The motivation changes, and when that motivation changes, we get a lot of freedom to change our ownership structure, to change our organizational structure, and really to move away from that original mission without many people noticing.

ExecEd: From a brand marketing standpoint, then the people who were interested in the micro-breweries from the beginning, if they learned that Budweiser is actually the one producing it, would they walk away from it, and what is a Budweiser or a big conglomerate do in terms of the branding of these products?

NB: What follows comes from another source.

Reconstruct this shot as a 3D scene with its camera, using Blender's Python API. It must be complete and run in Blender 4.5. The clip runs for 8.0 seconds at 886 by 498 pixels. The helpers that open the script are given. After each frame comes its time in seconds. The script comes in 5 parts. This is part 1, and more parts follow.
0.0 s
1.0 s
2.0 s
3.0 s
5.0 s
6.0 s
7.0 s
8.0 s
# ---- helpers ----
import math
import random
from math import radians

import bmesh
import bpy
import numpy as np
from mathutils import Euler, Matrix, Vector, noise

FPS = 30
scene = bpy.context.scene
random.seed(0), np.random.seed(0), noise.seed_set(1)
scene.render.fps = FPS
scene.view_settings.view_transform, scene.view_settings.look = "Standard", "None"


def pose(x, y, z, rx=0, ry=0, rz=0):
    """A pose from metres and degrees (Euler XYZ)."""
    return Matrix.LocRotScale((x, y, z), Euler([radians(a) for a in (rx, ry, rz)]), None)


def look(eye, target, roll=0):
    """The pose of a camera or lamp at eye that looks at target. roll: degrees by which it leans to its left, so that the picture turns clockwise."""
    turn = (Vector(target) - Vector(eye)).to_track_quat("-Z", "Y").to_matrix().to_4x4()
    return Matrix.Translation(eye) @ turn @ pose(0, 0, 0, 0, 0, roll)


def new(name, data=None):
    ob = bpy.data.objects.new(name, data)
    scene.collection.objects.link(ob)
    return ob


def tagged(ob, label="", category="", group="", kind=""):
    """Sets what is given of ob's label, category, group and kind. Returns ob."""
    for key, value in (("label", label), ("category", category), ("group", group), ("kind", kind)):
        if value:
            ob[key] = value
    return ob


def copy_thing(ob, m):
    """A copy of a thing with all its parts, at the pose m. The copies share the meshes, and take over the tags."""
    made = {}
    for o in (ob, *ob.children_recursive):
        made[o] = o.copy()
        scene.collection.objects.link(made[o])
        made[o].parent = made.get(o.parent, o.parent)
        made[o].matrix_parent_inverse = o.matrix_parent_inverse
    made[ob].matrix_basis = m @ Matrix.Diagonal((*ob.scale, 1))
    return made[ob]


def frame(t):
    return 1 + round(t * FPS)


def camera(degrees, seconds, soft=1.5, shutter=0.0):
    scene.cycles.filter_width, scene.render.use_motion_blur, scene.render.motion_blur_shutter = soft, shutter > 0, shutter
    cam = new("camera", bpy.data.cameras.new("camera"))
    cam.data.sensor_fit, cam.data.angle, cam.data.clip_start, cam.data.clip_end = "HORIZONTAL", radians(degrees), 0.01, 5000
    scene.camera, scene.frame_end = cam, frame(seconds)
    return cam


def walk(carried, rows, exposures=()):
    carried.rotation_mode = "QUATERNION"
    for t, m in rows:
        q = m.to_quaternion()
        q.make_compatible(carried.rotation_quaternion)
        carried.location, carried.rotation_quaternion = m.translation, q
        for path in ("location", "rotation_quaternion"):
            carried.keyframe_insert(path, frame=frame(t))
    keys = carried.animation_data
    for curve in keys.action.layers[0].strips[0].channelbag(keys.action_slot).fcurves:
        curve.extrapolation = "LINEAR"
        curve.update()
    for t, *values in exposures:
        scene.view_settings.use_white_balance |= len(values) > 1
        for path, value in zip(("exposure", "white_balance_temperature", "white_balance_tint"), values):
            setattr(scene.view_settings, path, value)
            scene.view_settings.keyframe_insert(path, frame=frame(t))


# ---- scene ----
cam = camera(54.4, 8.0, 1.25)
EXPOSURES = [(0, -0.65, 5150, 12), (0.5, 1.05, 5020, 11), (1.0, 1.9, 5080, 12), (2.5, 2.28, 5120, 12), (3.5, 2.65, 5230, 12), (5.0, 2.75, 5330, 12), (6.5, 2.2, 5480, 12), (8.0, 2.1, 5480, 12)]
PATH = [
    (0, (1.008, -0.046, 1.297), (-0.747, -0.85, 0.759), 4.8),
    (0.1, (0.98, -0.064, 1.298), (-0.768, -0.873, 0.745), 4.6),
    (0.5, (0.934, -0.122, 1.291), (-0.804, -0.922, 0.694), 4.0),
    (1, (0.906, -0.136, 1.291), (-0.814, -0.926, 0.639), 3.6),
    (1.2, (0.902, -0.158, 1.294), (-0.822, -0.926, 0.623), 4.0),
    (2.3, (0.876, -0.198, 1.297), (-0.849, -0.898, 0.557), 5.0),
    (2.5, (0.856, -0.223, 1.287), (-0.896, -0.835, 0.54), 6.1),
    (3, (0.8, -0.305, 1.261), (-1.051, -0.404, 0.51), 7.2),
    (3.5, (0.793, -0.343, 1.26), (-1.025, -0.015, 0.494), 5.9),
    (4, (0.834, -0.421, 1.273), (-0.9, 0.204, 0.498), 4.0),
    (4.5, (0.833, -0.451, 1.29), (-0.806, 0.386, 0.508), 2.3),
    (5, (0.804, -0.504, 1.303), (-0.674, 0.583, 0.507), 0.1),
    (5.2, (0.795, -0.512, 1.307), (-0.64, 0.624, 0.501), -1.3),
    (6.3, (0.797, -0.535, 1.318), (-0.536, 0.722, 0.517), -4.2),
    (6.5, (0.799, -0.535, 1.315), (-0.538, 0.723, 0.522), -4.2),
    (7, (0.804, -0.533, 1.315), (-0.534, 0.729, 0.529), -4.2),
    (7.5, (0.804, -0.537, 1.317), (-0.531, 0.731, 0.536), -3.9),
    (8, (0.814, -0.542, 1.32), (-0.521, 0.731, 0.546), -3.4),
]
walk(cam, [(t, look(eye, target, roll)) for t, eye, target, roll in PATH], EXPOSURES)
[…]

Jo-Ellen Pozner:  Yeah. What we're finding in our research is that there's still a core group of people who are going to walk away from that product if they find out that it's owned by Bud or AmBev or whatever it is, but those people are generally newbies, so they're the twenty-three year old who just discovered what craft beer is, and decided that they're really curious about it, and over time they become less ideological, and, also, over time the modal consumer becomes a lot less ideologically driven.

If you're a Bud brand manager, and want to hide the fact that your micro-brew is actually an industrial brew or kind of an industrial brew, then you can do things to just prevent that association from being made, which is not really difficult. You just don't put Bud on the label. You have the same corporate headquarters, but no mention of it in any of the marketing or customer facing identity statements for the micro-brew.

On the other hand, if you're a really "authentic" micro-brew, you can capitalize on this by advertising that you are independent, that you've been independent for X number of years, that you have a really pure production process, and even for people that are not really ideologically discerning, that ought to make a difference at the end of the day.

ExecEd: The key is to know your audience then, right?

Jo-Ellen Pozner:  For sure the key is to know your audience.

ExecEd: In terms of the consumption patterns. Is there a life cycle or a life span where it becomes uncool?

Jo-Ellen Pozner:  To drink micro-brews?

ExecEd: Yeah. Is that original group is starting to get the sense of it's less authentic.

Jo-Ellen Pozner:  That's a great question. I don't think we've seen the market develop for either organic food, or micro-brews, or the new products, micro-distilled bourbons or whiskies, those sorts of hipster products that are lifestyle products. We haven't yet seen a backlash, so it's hard to say. There is a period where backlash is really a problem, and it's in that middle period where the movement, the consumption movement, the identity movement is really taking off and becoming popular. At that stage, you are easily tainted by association with some unhip, homogeneous generalist producer, but I don't know that there's a longer term effect of that. It will be interesting to see.

ExecEd: You're saying what started as a pure social movement, then can get somewhat diluted over time as bigger and bigger corporations take over?

Jo-Ellen Pozner:  It's not just as bigger and bigger corporations take over. It's as more and more people get interested. It's a curse of success. We're interested in healthy food and food purity, and as more and more people get interested in food purity, which seems like a win from the movement's perspective. Now we've got all the support. Now we can make something happen. All of a sudden, most of those people don't care as much as those first few adherents cared, and so the power that they bring with them becomes a power for dilution rather than a power for adherence to those ideology goals.

ExecEd: What can we do as business leaders to address that discrepancy?

Jo-Ellen Pozner:  It depends which side of the aisle you're on. If you're a big producer that wants to come to scale, take it and run with it. If you're a more ideologically motivated producer, then your goal should not be to get to scale. Your goal should be to serve your consumer base really, really well, and to know who they are and what drives them, and to respond to that. I'm a big supporter of local business for that reason. There's an important component of supporting the people in our actual communities, but buying local means that you know what people are doing, and they know you, and they know how to serve you really, really well, and you're not going to get that same kind of service from an industrial potato farm in Idaho. You're just not.

I know that what I'm saying and the kind of research that I do seems kind of cynical, but it's not really cynical. I'm not a cynical person. I actually have a lot of hope. I think most of us are trying to do well, and whether that means that we're trying to do good in the world, or trying to do well for our families, or trying to be our authentic selves, whatever it is, the motivation behind that is pure. It's just that we're willing to make lots of compromises in enacting that, and whether that's about corporate social responsibility or individual consumption, we don't often question our choices very deeply, and that gives us lots of opportunities to improve ourselves as people if we're interested in doing so, to improve our marketing, to improve our brand positioning, to improve our organizational leadership in a way that's consistent with that trend.

ExecEd: I have to ask this, because we're here at Berkeley, so question the status quo being one of the founding principles for Haas. Do you ever think about that in terms of the research that you're doing, or how that might relate?

Jo-Ellen Pozner:  Everything I do is about questioning the status quo. We have these institutionalized myths. We believe that buying Toms shoes is doing good for the world. We believe that drinking craft brews is better for us for business, for localism. We believe that we are trying to be good people, but, at the end of the day, it might or might not be true, and so questioning even our pure motives I think is a really important function of an academic and an intellectual and for all of us as humans.

ExecEd: Thank you so much for joining us today.

Jo-Ellen Pozner:  Thank you. It was a lot of fun.